WRITTEN EXERCISE:
How many of the lines below include "render"? Give the number and no other words.

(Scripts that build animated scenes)
===
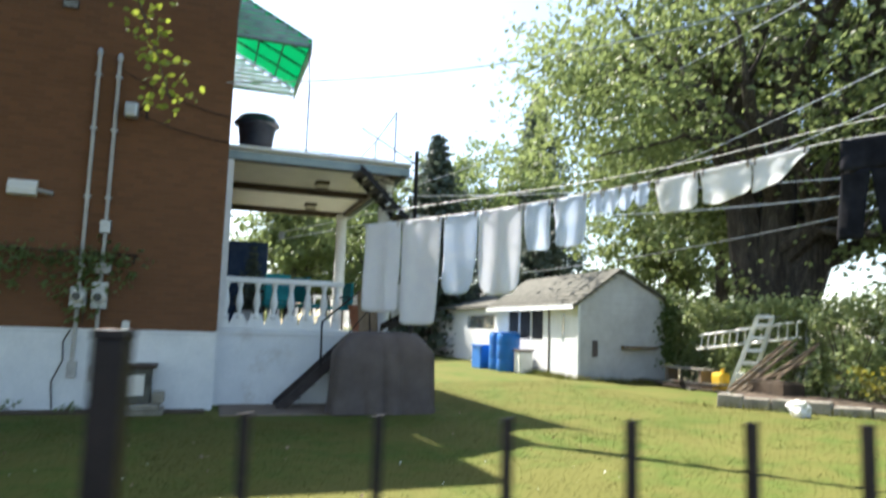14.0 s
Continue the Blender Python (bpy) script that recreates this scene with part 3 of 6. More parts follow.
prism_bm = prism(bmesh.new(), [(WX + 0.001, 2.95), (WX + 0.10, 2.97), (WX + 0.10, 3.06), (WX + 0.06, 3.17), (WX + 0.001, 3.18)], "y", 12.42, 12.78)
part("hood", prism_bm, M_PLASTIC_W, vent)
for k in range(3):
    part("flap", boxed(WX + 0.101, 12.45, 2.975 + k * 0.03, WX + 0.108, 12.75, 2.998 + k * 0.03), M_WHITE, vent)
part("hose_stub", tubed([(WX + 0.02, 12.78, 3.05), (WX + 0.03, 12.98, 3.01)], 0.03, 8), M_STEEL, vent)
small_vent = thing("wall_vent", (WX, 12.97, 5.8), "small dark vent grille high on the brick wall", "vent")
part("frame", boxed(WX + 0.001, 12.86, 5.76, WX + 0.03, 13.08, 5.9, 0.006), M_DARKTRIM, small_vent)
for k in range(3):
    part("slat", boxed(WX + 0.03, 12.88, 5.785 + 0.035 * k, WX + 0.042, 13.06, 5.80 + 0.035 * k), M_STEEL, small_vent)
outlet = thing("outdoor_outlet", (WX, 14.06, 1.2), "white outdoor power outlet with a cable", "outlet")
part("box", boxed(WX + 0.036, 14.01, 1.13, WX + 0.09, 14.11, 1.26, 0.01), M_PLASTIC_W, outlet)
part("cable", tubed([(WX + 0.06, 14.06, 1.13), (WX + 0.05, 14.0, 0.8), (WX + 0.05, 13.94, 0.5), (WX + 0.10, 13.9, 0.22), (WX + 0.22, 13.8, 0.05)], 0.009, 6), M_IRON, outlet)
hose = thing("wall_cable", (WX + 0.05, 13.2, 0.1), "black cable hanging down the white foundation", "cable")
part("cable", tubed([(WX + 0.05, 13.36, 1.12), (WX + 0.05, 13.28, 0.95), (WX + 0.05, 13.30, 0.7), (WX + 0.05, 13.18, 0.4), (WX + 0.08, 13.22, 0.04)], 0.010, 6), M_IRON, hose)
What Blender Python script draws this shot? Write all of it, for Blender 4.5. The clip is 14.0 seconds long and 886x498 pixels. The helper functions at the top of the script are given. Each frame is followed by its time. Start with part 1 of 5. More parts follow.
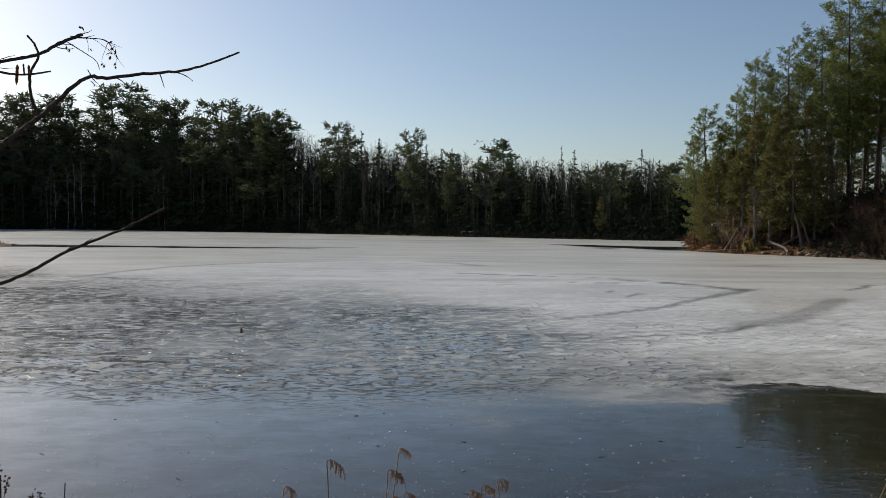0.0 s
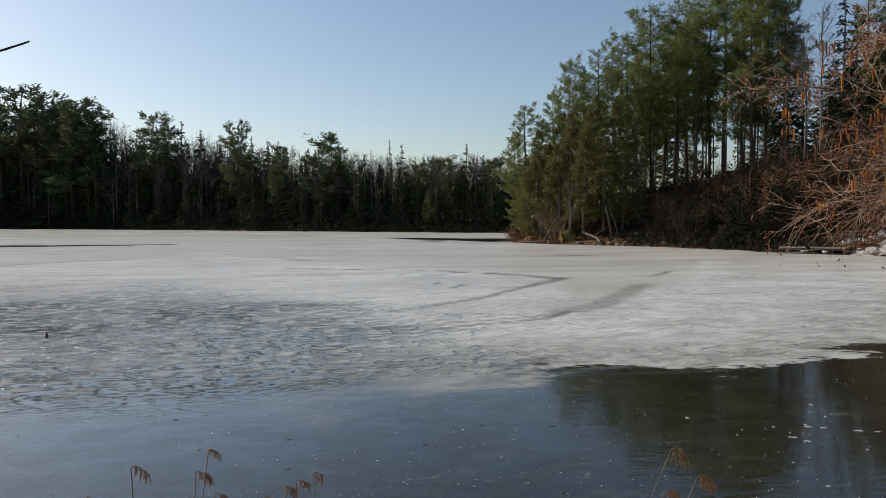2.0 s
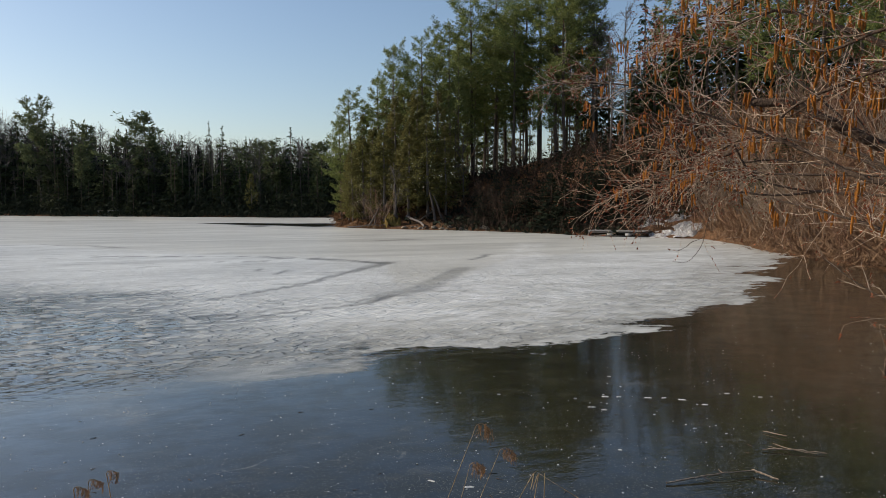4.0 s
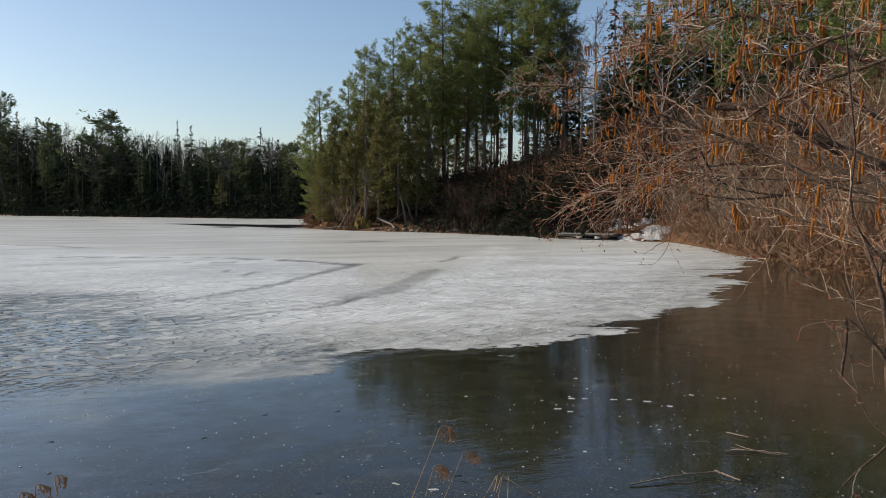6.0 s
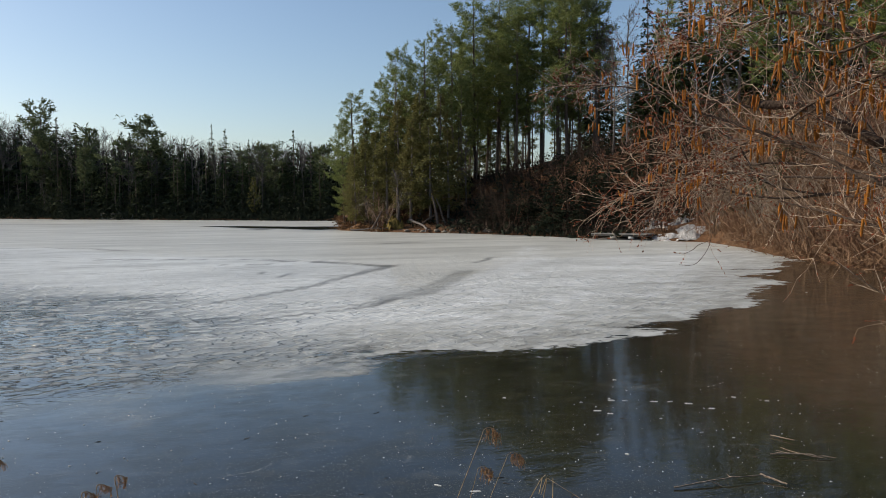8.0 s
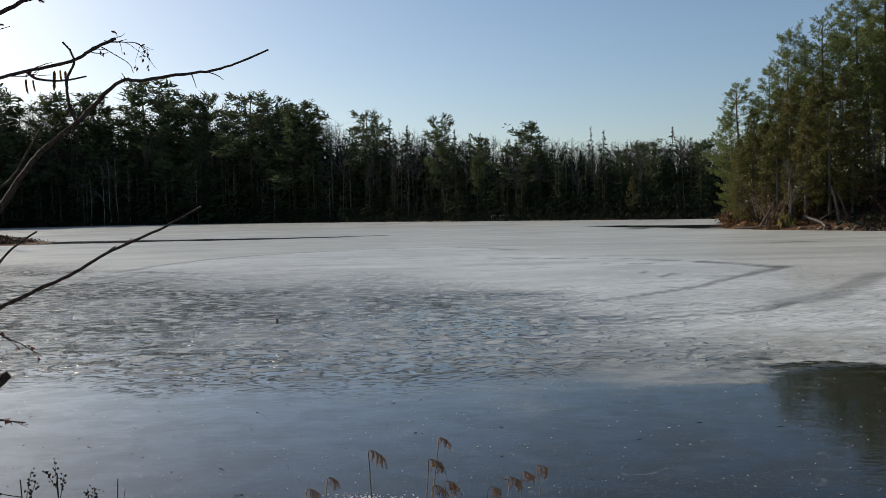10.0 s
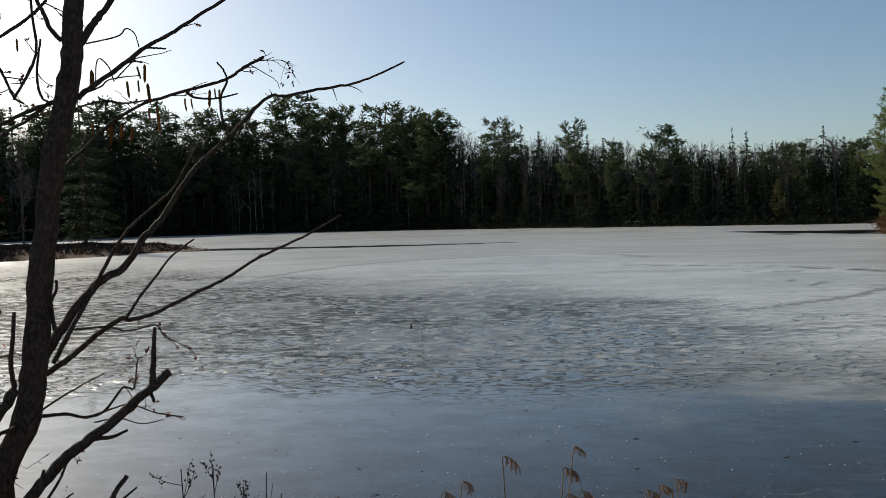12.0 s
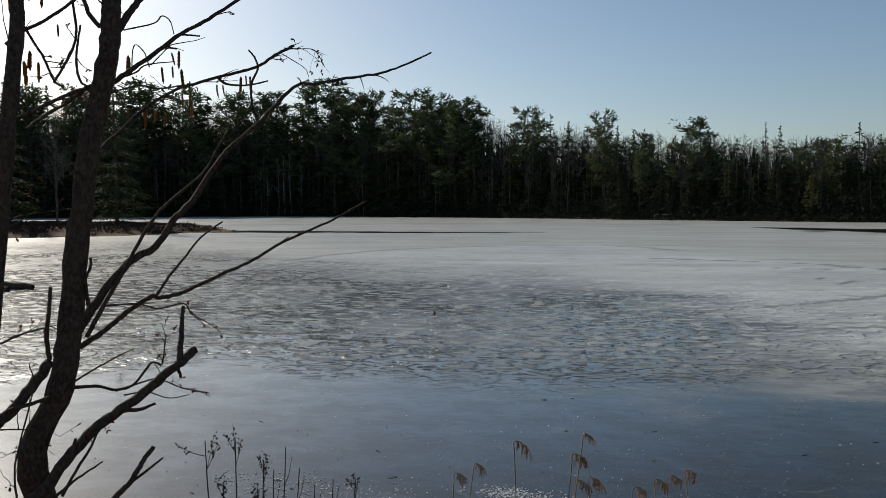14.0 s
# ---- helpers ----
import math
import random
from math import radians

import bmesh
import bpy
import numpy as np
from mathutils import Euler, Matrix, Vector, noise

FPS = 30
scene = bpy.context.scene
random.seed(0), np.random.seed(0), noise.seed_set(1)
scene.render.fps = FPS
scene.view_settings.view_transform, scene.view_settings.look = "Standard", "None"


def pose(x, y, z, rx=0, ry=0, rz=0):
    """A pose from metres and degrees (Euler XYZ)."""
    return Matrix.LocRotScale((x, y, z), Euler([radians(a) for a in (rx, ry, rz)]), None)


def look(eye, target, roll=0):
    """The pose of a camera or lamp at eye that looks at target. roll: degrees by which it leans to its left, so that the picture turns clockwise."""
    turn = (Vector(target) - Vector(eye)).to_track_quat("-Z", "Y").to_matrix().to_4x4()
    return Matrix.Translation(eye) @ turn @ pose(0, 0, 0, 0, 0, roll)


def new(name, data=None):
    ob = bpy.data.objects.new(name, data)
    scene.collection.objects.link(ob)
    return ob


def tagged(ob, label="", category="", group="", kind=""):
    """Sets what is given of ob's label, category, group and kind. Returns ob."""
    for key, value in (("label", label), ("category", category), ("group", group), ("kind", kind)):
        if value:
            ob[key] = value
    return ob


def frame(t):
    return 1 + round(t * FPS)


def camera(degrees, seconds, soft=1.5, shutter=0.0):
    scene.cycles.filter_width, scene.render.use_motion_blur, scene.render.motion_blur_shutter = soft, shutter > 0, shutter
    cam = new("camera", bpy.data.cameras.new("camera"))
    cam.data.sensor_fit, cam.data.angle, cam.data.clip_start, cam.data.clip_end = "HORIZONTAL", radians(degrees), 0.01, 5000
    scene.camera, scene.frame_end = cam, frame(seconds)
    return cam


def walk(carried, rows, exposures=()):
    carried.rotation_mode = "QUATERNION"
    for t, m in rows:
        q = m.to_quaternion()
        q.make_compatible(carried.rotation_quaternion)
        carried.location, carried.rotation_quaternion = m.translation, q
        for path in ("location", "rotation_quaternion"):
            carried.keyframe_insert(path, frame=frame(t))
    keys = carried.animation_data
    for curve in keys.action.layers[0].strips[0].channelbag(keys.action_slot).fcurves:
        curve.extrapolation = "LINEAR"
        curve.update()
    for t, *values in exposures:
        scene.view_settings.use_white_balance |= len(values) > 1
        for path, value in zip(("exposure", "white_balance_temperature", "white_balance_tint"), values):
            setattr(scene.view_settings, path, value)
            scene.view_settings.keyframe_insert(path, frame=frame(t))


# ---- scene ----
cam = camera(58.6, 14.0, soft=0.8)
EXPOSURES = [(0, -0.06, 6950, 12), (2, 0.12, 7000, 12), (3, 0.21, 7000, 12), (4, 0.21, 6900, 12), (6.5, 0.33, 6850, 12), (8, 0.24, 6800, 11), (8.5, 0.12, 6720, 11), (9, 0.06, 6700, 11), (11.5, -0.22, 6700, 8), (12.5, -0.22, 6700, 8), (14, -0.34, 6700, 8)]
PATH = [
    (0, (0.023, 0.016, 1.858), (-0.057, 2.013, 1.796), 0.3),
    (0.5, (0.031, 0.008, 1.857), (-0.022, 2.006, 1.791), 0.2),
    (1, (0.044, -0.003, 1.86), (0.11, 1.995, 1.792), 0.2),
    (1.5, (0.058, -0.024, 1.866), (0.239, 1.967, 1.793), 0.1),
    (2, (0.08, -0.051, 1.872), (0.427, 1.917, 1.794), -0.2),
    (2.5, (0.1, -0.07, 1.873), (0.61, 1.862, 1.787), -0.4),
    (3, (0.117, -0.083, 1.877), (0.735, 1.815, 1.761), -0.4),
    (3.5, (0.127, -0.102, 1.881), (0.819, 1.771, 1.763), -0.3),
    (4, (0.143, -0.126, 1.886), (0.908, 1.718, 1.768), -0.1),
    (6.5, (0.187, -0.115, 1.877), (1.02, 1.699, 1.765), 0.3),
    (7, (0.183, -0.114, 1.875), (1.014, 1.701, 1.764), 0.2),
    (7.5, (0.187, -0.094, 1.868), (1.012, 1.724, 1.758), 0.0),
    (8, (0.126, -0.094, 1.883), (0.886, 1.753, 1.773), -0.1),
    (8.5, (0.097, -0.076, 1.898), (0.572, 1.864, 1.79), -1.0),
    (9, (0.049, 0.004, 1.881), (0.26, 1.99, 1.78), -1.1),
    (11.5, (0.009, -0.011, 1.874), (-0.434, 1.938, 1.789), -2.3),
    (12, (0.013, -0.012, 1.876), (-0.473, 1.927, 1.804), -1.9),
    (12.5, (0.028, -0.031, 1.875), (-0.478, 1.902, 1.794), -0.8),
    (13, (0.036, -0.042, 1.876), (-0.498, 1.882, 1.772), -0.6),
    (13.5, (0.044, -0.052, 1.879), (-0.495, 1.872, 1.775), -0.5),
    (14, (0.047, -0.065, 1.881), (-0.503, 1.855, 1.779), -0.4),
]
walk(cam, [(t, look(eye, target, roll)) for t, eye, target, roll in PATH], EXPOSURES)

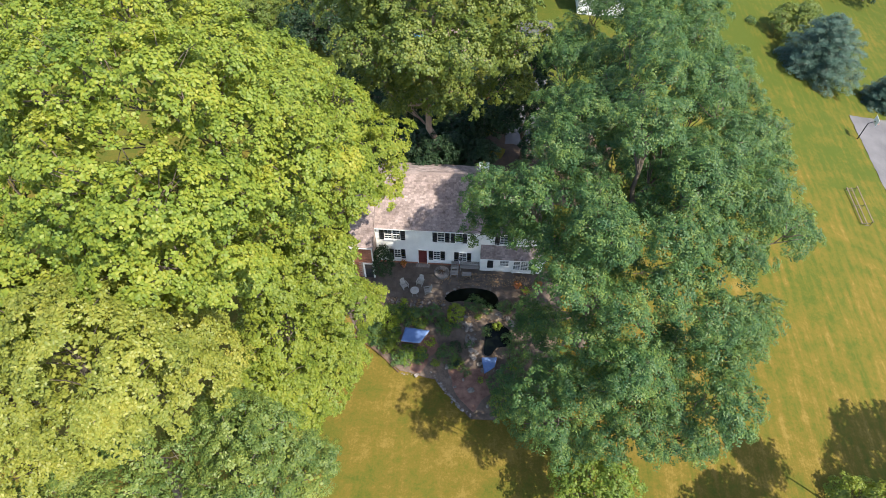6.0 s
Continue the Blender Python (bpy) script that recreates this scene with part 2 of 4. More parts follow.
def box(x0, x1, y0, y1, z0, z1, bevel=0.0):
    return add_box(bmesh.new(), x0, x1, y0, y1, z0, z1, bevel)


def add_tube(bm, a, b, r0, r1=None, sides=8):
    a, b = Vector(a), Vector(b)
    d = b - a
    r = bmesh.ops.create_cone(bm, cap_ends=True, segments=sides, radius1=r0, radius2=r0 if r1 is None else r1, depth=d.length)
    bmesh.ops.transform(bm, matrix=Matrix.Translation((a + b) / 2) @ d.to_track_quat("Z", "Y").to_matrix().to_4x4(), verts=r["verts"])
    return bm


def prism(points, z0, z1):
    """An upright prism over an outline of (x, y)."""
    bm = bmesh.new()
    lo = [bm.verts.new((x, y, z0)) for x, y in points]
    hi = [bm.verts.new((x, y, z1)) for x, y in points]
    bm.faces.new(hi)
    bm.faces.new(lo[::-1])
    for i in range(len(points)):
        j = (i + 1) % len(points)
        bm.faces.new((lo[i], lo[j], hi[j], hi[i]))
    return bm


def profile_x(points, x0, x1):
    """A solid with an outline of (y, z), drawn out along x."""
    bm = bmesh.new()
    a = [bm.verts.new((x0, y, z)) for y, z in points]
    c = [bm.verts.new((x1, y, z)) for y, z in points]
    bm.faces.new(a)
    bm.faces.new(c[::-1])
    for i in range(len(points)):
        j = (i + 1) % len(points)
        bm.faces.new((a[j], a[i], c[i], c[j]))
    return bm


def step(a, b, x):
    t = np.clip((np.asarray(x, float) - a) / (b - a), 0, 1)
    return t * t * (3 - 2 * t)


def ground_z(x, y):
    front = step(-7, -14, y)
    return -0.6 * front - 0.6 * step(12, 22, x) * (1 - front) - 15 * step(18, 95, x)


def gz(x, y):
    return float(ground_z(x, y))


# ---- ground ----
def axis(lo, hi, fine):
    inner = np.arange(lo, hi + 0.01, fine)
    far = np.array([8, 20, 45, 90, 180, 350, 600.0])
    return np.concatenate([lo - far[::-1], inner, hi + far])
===
THE ANSWER:
2